Das bedeutet einen enormen kulturellen Wandel für viele Unternehmen, in denen heute die Personalentwicklung das gewünschte beziehungsweise für nötig erachtete Skillset der Mitarbeitenden definiert. "Wir wissen, was Du brauchst", lautet die Devise. Doch dieser Ansatz reicht in der dynamischen und komplexen Welt nicht mehr aus. Seit Jahren wird intensiv darüber diskutiert, wie die Strukturen und Entscheidungswege in Unternehmen den Herausforderungen der VUCA-Welt angepasst werden müssen, um den Kundenerwartungen und Marktentwicklungen nicht hinterherzulaufen, sondern sie im besten Fall zu antizipieren. "Oben kann nicht mehr überblicken, was zu tun ist", meint der Autor und Vordenker der Digitalisierung Sascha Lobo. Deshalb wandern die Entscheidungsbefugnisse in immer mehr Unternehmen dorthin, wo Markt- und Kundennähe am größten und Entscheidungen unmittelbar wirksam sind: in die Teams. Deshalb geht es in der neuen Personalentwicklung nicht nur um den einzelnen Menschen, sondern auch und besonders um die Entwicklung und Unterstützung von Teams. Das ist eine enorm wichtige Seite von Personalentwicklung und bislang zu häufig noch nicht auf der Agenda.

Diese Unterstützung brauchen Individuen und Teams auch beim Lernen und der Entwicklung.

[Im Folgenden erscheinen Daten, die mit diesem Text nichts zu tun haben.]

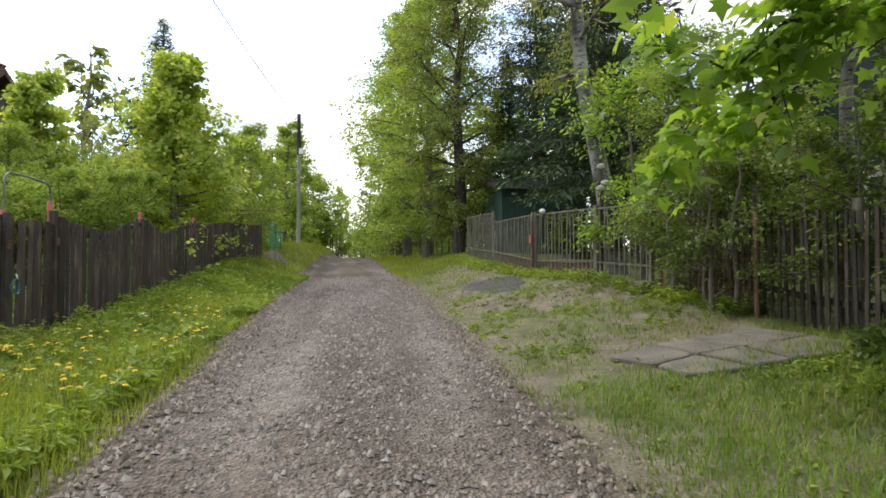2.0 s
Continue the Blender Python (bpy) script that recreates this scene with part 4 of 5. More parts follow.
def build_pole(base, top, label, boxes=False, r=0.12):
    p = thing("utility_pole", label, "pole", base)
    d = np.array(top) - np.array(base)
    k = [0.0, 0.33, 0.66, 1.0]
    tubes("shaft", [([tuple(d * t - (0, 0, 0.3 * (t == 0))) for t in k], [r, r * 0.92, r * 0.84, r * 0.76], 10)], M["concrete"], p, "tapered concrete shaft", caps=True)
    if not boxes and r > 0.125:
        head = [tuple(d * t) for t in (0.72, 0.86, 1.01)]
        tubes("timber_head", [(head, [r * 0.95, r * 0.88, r * 0.82], 10)], M["post_wood"], p, "dark timber upper length", caps=True)
        s = d * 0.74
        boxed("sign_plate", (s[0] + 0.02, s[0] + 0.3, s[1] - 0.16, s[1] - 0.1, s[2] - 0.15, s[2] + 0.2), M["porcelain"], p, "small pale box", 0.01)
        tubes("hook", [([tuple(d * 0.97), tuple(d * 0.97 + (0.22, -0.1, 0.05)), tuple(d * 0.97 + (0.3, -0.12, -0.05))], [0.02] * 3, 6)], M["rust_iron"], p)
        return p
    t = d * 0.95
    arm = boxed("cross_arm", (t[0] - 0.45, t[0] + 0.45, t[1] - 0.16, t[1] - 0.1, t[2] - 0.04, t[2] + 0.04), M["rust_iron"], p, "steel cross arm")
    for u in (-0.4, 0.4):
        tubes("insulator", [([(t[0] + u, t[1] - 0.13, t[2] + 0.04), (t[0] + u, t[1] - 0.13, t[2] + 0.1), (t[0] + u, t[1] - 0.13, t[2] + 0.16)], [0.02, 0.04, 0.025], 8)], M["porcelain"], arm, caps=True)
    if boxes:
        q = d * 0.82
        b = boxed("meter_box", (q[0] + 0.12, q[0] + 0.36, q[1] + 0.02, q[1] + 0.3, q[2] - 0.42, q[2] + 0.22), M["galvanised"], p, "pale grey meter box", 0.015)
        boxed("lower_box", (q[0] + 0.1, q[0] + 0.28, q[1] + 0.02, q[1] + 0.24, q[2] - 1.05, q[2] - 0.5), M["galvanised"], p, "pale grey lower box", 0.015)
        for dz in (0.08, -0.6):
            tubes("strap", [([(q[0], q[1], q[2] + dz - 0.02), (q[0], q[1], q[2] + dz + 0.02)], [0.118, 0.118], 10)], M["porcelain"], p, "bright steel strap")
        tubes("service_cable", [([(q[0] + 0.15, q[1] + 0.1, q[2] + 0.2), (q[0] + 0.3, q[1] + 0.05, q[2] + 0.7), (q[0] + 0.05, q[1] - 0.1, q[2] + 0.95)], [0.02] * 3, 5)], M["cable"], p)
    return p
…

Die Menschen in den Teams wissen besser als andere, welche konkreten Lern- und Entwicklungsbedarfe sie haben - insbesondere bezogen auf die täglich erlebten Herausforderungen im Zuge der realen Anforderungen. Top down allein funktioniert beim Lernen nicht mehr.

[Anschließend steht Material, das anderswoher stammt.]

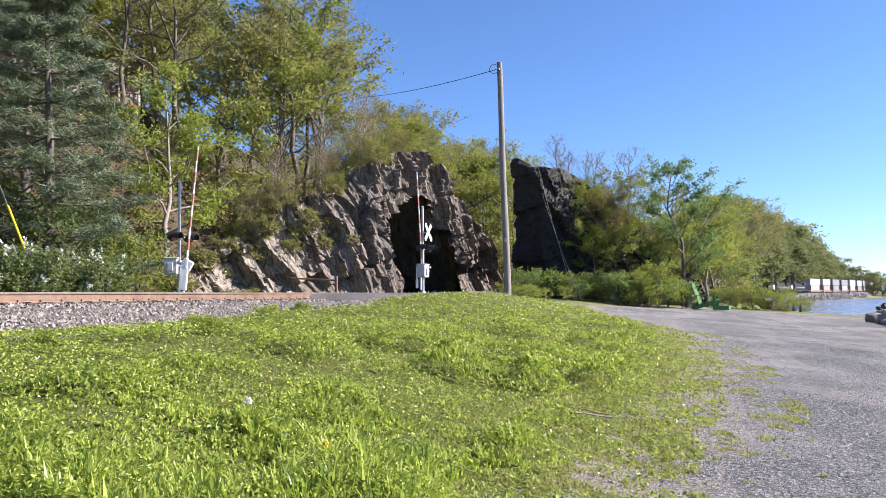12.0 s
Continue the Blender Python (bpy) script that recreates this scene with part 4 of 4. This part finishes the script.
START = 198.0
locomotive(START)
locomotive(START + 21.5)
for i, (lo, hi, name) in enumerate([(M_LILAC, M_LILAC, "pale lilac-grey"), (M_ORANGE, M_WHITEBOX, "white and faded red"), (M_GREYBOX, M_GREYBOX, "dark grey"), (M_LILAC, M_GREYBOX, "grey"), (M_WHITEBOX, M_WHITEBOX, "white"), (M_GREYBOX, M_LILAC, "mixed grey"), (M_WHITEBOX, M_LILAC, "white"), (M_GREYBOX, M_WHITEBOX, "grey and white")]):
    well_car(START + 43 + i * 19.6, lo, hi, name + " steel freight container stacked on a rail car")
for d in (150, 168, 205, 232):
    (x, y), h = far_track(d)
    ob = thing("signal_mast", (x - 4, y, FAR_Z - 0.3), "thin grey line-side mast beside the far track", "mast", "line-side masts")
    part("shaft", rod(bmesh.new(), (0, 0, 0), (0, 0, 8.5), 0.12, 0.08, 8), M_METAL, ob)
    part("crossarm", boxed((1.6, 0.1, 0.12), (0, 0, 7.6), bevel=0.01), M_METAL, ob)
for x, y, h in ((9.6, 60.5, 0.7), (10.1, 61.0, 0.95), (10.7, 61.6, 0.8), (9.0, 62.0, 0.6)):
    tagged(new("piling", tubes_mesh("piling", [(np.array([(x, y, WATER_Z - 1), (x + 0.05, y, 0.0), (x + 0.08, y, h * 0.9)]), np.array([0.12, 0.11, 0.09]))], M_BLACK, 8)), "dark old timber piling at the water's edge", "piling", "pilings at the water's edge")
drift = np.array([(8.2, 57.4, 0.28), (8.7, 57.5, 0.3), (9.3, 57.3, 0.22)])
tagged(new("driftwood", tubes_mesh("driftwood", [(drift, np.array([0.09, 0.1, 0.05]))], M_BARK_PALE, 7)), "pale driftwood log on the gravel's edge", "log")
edging = tagged(new("timber_edging"), "dark timber edging below the shrubs across the track", "edging")
for i in range(4):
    part("timber", boxed((0.2, 1.9, 0.5), (-16.6, 13.2 + i * 1.95, 1.45), bevel=0.02), M_TIE, edging)

# ---- house up in the wood ----
hx, hy = -42.0, 45.5
hz = float(land_z(hx, hy))
house = thing("house", (hx, hy, hz), "pale wooden house with a red porch high in the wood", "house", "", 42)
part("wall", boxed((7.5, 6.0, 5.5), (0, 3.0, 2.2), bevel=0.03), M_CONCRETE, house)
bm = bmesh.new()
for s in (-1, 1):
    box(bm, (4.9, 7.0, 0.2), (s * 2.1, 3.0, 5.9), (0, s * 28, 0), 0.02)
part("roof", bm, M_GREYWOOD, house)
part("porch_floor", boxed((7.5, 1.8, 0.2), (0, -0.9, 1.0), bevel=0.02), M_REDWOOD, house)
for i in range(6):
    part("porch_post", boxed((0.14, 0.14, 2.6), (-3.6 + i * 1.44, -1.7, 2.4), bevel=0.01), M_WHITE, house, "white porch post")
part("railing", boxed((7.4, 0.08, 0.1), (0, -1.7, 2.0), bevel=0.01), M_REDWOOD, house)
for i in range(24):
    part("baluster", boxed((0.06, 0.06, 0.9), (-3.5 + i * 0.304, -1.7, 1.55), bevel=0.006), M_REDWOOD, house)
for x in (-2.2, 1.9):
    w = part("window", boxed((1.1, 0.08, 1.4), (x, -0.03, 2.6), bevel=0.01), M_WHITE, house)
    part("pane", boxed((0.9, 0.03, 1.2), (x, -0.08, 2.6), bevel=0.005), M_GREYBOX, w)
for i in range(5):
    part("pier", boxed((0.25, 0.25, 3.0), (-3.4 + i * 1.7, -1.5, -0.5), bevel=0.02), M_CONCRETE, house)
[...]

Personalentwicklung muss strategischer denken

Das bedeutet konkret: Unternehmen müssen ihr Weiterbildungsangebot permanent mit den Anfragen, Bedarfen und Wünschen der Mitarbeitenden und Teams abgleichen und prüfen, ob Angebot und Nachfrage passen. Die Menschen in der Personalentwicklung müssen sich in Zukunft stärker strategisch ausrichten und ihre Ziele und Handlungen aus der Kombination von Personal- und Businessstrategie der Organisation ableiten. Dabei gilt es, die Sicht des Managements und das Kundenwissen der Mitarbeitenden zusammenzuführen. Erst diese kombinierte Sicht ergibt ein stimmiges Bild. Die Kombination aus Unternehmensstrategie und dem Wissen der Mitarbeitenden hilft zudem, das Unternehmen langfristig attraktiv für Menschen zu machen, die an den Herausforderungen der Zukunft arbeiten möchten. Menschen arbeiten an ihrer Employability, das Unternehmen an seiner Employer Value Proposition.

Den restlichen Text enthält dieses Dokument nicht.